Starting with the first line below, extract each line through the one that contains "[(FX + .02, FX", inclusive, excluding pictures.

Recorded data:
•••••

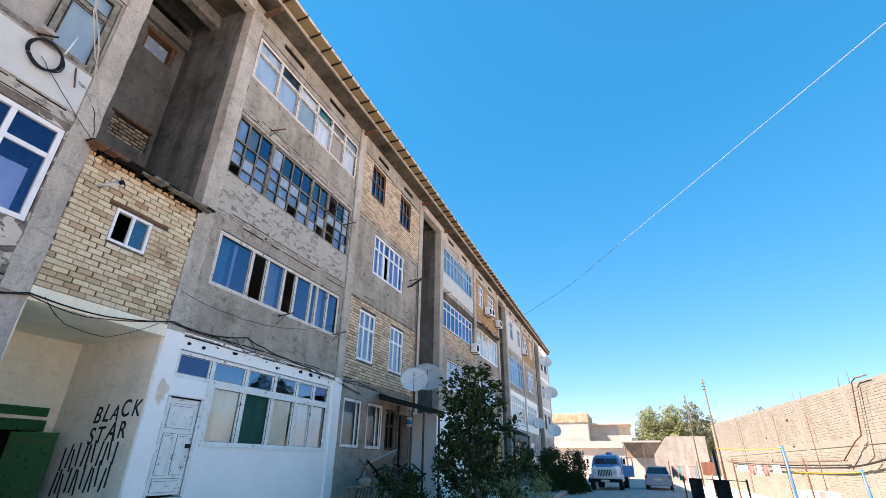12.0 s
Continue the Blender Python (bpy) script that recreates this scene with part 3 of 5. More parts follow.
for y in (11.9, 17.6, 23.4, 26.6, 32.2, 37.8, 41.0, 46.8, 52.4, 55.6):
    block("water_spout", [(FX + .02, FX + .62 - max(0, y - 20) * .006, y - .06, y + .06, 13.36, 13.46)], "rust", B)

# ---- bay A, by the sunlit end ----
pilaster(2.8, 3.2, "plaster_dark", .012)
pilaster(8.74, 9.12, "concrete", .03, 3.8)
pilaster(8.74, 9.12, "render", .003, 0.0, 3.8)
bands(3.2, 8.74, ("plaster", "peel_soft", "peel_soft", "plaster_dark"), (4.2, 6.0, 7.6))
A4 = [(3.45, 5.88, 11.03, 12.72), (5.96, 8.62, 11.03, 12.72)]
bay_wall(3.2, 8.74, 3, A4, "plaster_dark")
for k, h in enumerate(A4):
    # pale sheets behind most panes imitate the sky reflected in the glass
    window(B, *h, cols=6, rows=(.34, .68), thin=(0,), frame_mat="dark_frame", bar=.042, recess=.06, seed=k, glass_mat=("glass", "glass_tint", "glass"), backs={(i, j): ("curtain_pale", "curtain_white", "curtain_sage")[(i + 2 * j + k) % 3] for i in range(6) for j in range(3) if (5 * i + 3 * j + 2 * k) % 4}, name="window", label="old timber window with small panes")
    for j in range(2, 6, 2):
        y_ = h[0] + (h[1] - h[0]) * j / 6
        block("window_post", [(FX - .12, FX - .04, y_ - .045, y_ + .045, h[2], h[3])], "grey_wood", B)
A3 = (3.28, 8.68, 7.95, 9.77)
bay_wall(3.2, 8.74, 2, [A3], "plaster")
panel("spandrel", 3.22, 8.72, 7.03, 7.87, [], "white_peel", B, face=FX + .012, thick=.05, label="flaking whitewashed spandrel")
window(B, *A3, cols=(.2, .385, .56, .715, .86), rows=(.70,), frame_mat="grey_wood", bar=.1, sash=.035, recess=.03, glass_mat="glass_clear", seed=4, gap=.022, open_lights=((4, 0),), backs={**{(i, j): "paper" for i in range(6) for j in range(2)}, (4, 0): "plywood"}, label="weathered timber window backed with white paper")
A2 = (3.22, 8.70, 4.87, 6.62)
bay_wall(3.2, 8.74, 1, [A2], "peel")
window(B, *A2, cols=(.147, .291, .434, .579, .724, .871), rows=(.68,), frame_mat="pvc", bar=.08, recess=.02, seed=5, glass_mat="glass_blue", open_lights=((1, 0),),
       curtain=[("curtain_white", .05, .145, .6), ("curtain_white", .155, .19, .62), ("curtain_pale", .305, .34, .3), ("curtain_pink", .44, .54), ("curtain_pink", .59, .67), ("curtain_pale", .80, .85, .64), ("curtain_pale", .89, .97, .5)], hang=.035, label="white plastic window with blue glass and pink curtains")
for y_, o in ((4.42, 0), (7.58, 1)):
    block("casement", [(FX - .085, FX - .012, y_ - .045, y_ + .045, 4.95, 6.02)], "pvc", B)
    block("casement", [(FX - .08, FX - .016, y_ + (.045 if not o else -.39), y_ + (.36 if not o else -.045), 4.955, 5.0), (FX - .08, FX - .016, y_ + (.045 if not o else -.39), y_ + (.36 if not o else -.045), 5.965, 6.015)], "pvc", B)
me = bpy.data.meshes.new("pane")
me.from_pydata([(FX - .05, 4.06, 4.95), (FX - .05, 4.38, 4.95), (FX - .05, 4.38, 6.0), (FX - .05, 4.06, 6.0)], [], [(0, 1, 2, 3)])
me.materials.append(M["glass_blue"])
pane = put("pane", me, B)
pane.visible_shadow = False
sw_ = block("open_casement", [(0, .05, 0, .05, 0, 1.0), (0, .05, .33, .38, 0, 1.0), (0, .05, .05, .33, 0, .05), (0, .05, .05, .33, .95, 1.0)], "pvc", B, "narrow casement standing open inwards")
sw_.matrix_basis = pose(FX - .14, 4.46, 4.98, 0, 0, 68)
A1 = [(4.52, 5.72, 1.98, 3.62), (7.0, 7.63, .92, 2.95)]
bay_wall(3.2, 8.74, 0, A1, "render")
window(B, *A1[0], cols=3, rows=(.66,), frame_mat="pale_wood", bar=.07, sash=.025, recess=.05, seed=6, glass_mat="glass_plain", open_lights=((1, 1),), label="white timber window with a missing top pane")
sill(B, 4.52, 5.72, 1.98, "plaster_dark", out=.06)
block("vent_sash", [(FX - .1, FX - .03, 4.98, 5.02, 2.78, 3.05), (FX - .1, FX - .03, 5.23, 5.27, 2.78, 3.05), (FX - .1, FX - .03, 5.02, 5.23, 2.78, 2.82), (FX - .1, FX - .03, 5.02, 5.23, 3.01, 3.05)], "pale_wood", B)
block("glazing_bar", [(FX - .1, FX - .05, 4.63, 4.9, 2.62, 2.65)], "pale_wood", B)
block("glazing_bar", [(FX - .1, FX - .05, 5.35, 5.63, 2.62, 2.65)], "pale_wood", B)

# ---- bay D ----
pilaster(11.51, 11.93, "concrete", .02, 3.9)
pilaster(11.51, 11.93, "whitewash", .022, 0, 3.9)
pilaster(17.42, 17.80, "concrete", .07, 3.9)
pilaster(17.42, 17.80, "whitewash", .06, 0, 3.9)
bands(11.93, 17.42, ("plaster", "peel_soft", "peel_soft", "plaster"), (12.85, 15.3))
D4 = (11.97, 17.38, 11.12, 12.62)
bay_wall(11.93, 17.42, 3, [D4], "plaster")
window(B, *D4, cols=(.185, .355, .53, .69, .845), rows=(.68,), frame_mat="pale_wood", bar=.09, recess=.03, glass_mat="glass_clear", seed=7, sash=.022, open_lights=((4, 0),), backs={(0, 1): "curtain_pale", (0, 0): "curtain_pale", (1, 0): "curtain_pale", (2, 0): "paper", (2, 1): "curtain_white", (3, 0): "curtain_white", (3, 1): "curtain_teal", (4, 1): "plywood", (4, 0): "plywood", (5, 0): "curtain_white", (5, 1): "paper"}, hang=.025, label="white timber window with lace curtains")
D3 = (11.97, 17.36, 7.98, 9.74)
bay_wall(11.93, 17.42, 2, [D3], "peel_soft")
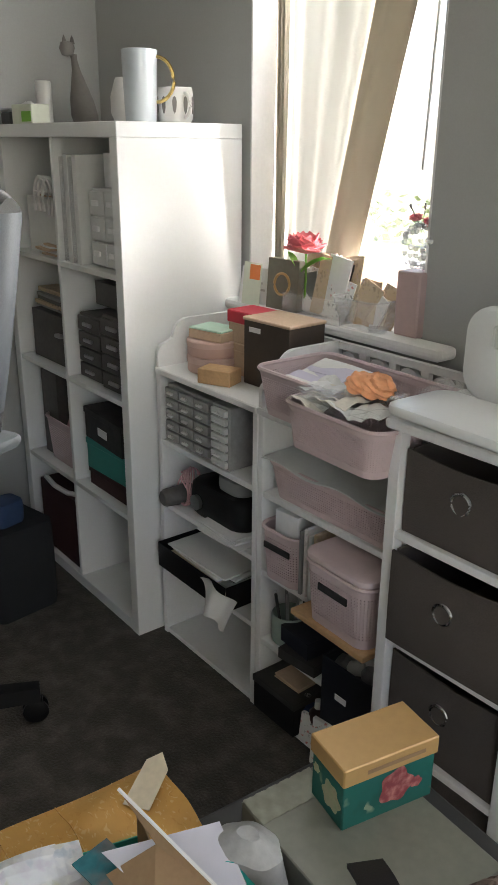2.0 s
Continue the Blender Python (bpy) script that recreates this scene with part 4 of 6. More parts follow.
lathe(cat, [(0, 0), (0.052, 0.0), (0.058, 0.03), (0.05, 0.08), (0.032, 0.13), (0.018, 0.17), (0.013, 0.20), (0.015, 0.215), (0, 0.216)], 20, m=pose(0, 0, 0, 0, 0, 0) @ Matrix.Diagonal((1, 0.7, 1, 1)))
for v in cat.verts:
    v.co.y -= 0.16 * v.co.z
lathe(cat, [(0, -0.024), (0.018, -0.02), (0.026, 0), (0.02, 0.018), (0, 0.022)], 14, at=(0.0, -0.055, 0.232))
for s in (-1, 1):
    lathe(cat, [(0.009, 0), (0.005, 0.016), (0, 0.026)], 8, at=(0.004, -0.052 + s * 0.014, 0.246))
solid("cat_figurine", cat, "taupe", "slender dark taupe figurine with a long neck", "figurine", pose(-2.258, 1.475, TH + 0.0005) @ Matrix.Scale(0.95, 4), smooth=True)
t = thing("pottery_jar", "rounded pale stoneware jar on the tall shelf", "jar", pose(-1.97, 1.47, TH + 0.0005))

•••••

Exercise output
12.0 s
Continue the Blender Python (bpy) script that recreates this scene with part 3 of 5. More parts follow.
for y in (11.9, 17.6, 23.4, 26.6, 32.2, 37.8, 41.0, 46.8, 52.4, 55.6):
    block("water_spout", [(FX + .02, FX + .62 - max(0, y - 20) * .006, y - .06, y + .06, 13.36, 13.46)], "rust", B)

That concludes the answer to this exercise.